§ Data section

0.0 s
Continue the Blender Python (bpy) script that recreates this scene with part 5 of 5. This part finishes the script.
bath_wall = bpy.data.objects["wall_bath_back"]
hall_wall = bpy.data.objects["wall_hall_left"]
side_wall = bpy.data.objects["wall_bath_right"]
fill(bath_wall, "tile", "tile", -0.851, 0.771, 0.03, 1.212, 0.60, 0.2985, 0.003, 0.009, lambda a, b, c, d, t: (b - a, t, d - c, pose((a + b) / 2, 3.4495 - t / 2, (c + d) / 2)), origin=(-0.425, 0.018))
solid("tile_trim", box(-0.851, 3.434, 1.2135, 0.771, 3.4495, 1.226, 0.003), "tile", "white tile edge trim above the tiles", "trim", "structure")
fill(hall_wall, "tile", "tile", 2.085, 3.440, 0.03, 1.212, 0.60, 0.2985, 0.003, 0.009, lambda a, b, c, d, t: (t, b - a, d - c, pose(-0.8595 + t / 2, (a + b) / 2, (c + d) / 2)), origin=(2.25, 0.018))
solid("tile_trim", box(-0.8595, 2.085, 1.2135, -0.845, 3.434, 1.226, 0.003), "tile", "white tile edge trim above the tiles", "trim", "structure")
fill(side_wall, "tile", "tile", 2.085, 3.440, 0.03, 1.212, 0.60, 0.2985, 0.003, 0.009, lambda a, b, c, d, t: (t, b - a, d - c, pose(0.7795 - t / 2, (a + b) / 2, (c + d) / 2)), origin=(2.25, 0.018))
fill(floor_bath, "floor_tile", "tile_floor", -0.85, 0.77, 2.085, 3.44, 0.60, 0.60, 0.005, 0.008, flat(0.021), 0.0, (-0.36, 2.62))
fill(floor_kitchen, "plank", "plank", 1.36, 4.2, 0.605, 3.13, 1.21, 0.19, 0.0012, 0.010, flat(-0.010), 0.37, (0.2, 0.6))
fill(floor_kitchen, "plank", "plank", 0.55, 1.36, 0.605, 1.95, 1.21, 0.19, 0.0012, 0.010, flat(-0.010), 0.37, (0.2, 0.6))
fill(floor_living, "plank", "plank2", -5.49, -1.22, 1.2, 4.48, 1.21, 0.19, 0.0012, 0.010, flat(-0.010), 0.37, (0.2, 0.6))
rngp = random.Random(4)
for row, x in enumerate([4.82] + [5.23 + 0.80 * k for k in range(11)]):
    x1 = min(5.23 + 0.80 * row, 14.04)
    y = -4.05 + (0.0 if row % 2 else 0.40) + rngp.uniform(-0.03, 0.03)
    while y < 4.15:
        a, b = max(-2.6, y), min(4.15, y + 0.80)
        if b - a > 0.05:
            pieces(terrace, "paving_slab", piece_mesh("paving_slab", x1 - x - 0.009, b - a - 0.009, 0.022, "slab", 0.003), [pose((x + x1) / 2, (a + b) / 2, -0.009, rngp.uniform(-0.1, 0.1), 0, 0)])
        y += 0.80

--

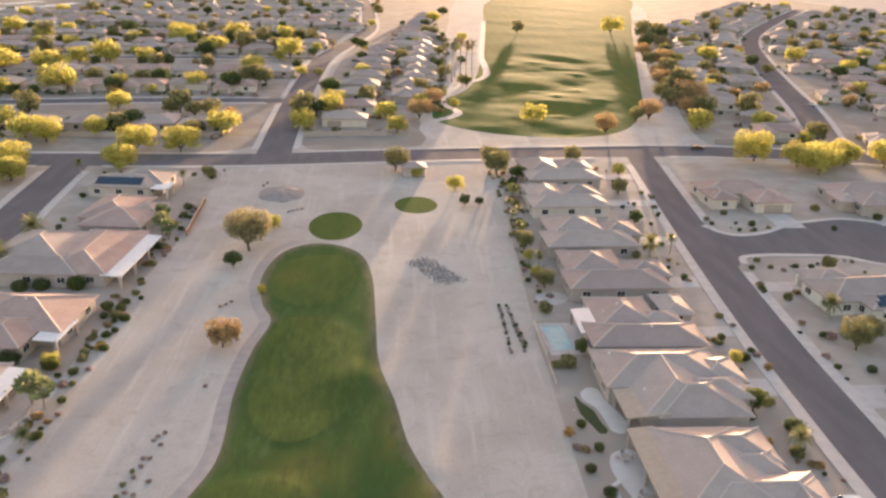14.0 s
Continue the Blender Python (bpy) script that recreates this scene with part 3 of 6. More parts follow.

...

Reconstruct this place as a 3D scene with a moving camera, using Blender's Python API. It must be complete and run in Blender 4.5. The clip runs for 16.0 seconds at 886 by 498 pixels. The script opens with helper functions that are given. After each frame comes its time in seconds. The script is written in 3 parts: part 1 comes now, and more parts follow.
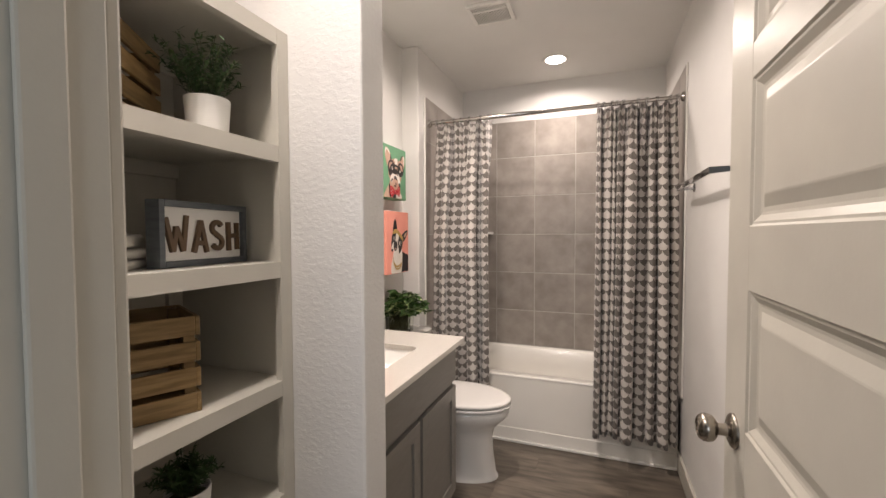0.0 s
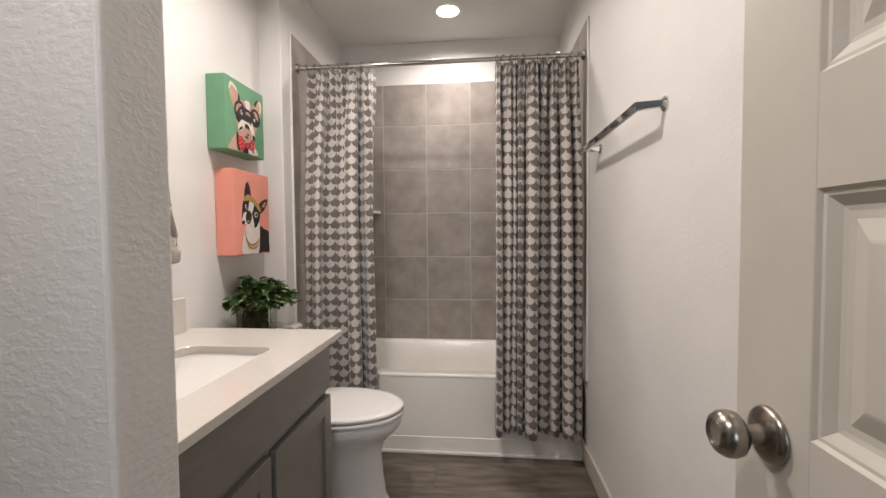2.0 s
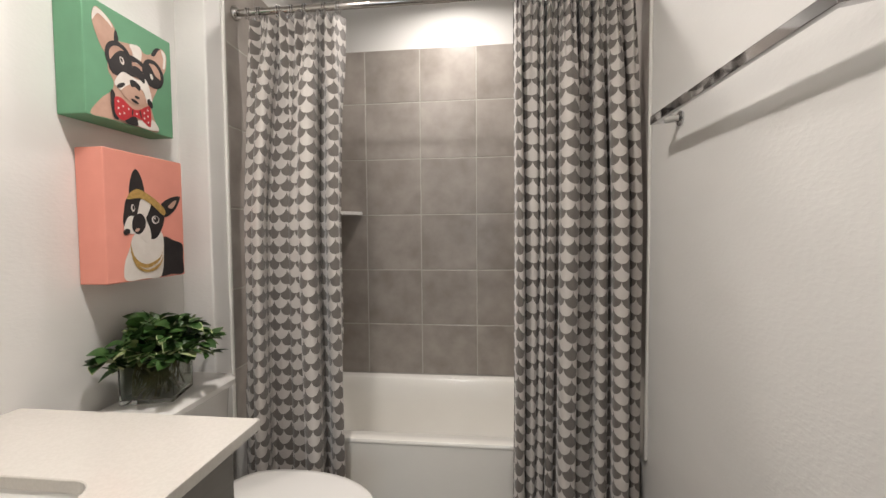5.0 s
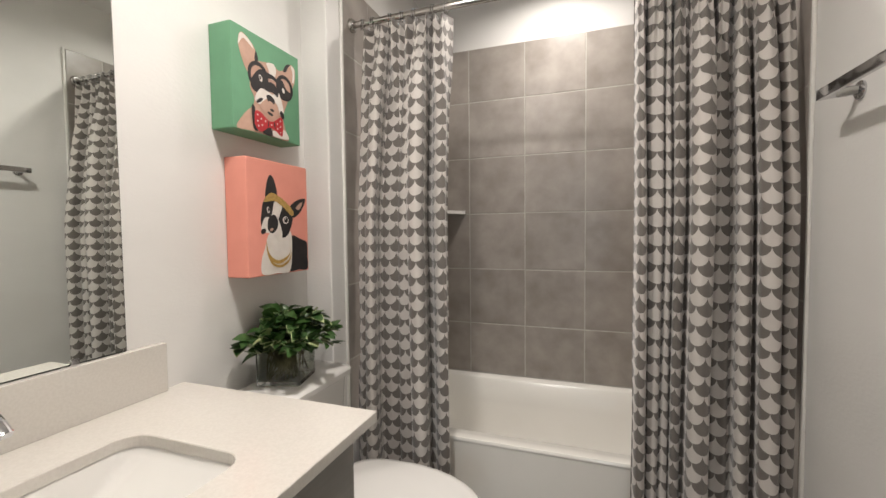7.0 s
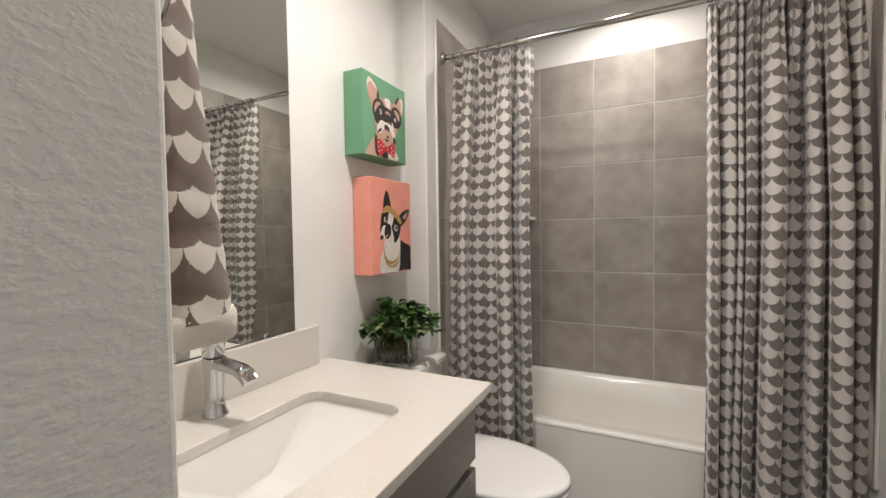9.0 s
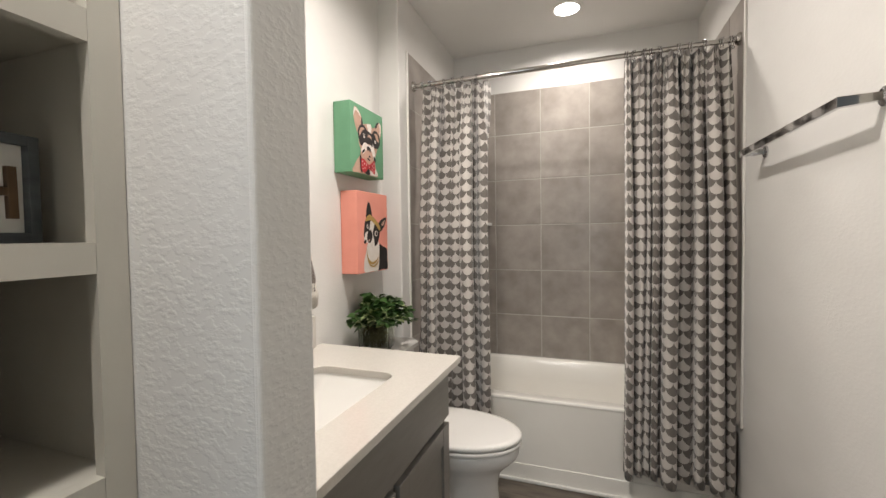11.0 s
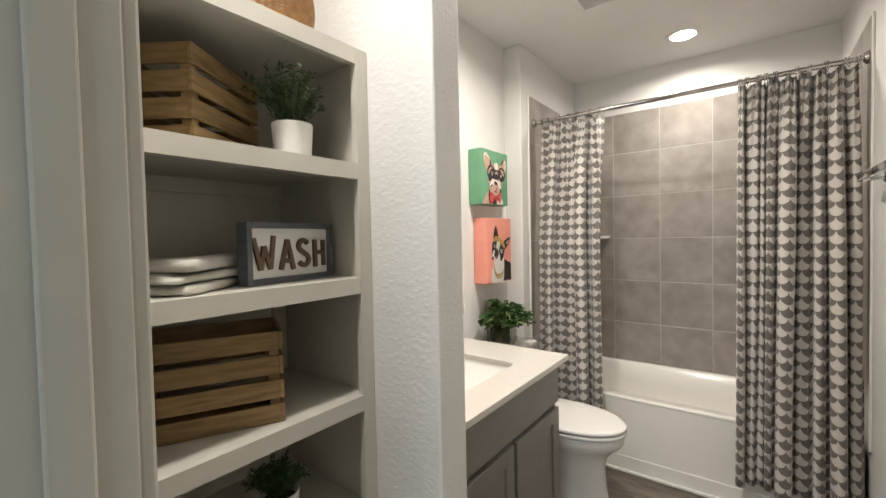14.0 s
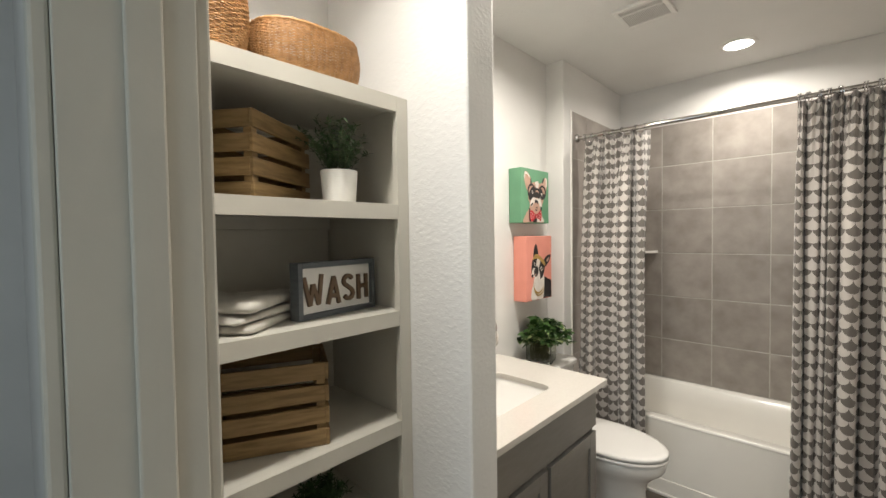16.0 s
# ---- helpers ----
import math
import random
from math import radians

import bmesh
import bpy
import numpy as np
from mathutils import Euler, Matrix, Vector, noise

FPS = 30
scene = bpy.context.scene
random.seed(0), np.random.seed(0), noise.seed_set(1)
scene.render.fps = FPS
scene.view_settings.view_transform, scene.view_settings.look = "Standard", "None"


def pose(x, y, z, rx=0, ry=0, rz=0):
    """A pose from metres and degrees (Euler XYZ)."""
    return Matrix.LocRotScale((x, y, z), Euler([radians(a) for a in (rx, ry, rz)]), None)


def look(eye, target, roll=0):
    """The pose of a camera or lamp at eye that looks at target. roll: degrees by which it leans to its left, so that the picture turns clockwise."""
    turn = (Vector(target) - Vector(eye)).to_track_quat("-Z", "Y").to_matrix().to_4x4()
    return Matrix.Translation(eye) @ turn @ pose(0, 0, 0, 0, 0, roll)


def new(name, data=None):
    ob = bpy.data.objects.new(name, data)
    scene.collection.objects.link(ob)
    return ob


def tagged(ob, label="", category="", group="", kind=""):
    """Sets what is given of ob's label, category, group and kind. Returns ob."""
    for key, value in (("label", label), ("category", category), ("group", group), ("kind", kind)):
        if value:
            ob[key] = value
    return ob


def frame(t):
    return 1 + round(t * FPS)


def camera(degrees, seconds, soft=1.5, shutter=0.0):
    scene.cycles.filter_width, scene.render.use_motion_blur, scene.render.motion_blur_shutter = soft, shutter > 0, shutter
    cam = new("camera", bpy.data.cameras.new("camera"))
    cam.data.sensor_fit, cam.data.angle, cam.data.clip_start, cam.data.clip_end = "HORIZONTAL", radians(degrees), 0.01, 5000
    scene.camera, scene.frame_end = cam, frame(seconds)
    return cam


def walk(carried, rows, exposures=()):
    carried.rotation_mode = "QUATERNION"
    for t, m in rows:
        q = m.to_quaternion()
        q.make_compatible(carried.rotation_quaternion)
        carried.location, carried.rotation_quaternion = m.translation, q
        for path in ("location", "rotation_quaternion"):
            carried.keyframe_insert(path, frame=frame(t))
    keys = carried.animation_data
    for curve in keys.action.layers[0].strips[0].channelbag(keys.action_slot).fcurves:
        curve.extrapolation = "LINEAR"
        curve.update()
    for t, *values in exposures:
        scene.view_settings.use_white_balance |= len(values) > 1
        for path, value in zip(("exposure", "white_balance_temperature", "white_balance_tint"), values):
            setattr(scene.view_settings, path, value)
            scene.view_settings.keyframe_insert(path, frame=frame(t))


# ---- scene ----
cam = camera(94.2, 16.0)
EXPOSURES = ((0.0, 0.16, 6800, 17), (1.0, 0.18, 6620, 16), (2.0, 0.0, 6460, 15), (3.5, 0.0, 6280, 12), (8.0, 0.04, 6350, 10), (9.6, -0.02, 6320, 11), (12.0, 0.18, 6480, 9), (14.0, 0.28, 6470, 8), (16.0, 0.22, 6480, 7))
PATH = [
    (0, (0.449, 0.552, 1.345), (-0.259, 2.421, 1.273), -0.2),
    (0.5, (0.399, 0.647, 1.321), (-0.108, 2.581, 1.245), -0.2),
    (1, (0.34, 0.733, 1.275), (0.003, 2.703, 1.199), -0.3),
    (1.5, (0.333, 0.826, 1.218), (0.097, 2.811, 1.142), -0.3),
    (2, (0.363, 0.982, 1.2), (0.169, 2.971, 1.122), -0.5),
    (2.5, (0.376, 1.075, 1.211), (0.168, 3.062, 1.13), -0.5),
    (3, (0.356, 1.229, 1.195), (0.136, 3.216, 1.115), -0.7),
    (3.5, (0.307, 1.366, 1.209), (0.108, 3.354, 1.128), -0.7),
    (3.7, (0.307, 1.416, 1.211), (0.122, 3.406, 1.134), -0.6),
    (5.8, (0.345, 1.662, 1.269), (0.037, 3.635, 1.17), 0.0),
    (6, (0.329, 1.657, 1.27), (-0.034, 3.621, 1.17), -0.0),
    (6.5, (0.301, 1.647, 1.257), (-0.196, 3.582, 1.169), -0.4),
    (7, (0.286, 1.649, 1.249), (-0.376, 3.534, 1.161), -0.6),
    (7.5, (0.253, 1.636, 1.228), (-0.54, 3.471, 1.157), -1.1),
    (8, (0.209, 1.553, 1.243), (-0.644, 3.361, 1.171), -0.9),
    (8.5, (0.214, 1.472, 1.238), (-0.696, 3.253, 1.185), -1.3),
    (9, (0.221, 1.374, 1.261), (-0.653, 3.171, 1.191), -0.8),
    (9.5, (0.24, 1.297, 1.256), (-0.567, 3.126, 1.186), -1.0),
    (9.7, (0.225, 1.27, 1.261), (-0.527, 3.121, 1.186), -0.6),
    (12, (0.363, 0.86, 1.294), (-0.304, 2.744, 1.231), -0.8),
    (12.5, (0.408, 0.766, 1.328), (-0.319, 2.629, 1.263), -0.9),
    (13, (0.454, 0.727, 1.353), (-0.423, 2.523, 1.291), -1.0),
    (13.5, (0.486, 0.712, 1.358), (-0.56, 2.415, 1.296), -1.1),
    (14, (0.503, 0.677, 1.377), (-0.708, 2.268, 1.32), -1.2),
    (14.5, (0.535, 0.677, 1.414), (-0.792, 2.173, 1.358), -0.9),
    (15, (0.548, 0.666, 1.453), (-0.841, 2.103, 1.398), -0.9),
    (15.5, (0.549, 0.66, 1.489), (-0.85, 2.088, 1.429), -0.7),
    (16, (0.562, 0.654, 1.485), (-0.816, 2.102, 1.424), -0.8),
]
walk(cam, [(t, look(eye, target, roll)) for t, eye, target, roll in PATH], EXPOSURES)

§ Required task
What is wanted is an exact copy of the lines from the line containing "for path, value" to the line containing "scene.view_settings.keyframe_insert(path, frame=frame(t))", both lines included, and of no other line.

§ Task answer
        for path, value in zip(("exposure", "white_balance_temperature", "white_balance_tint"), values):
            setattr(scene.view_settings, path, value)
            scene.view_settings.keyframe_insert(path, frame=frame(t))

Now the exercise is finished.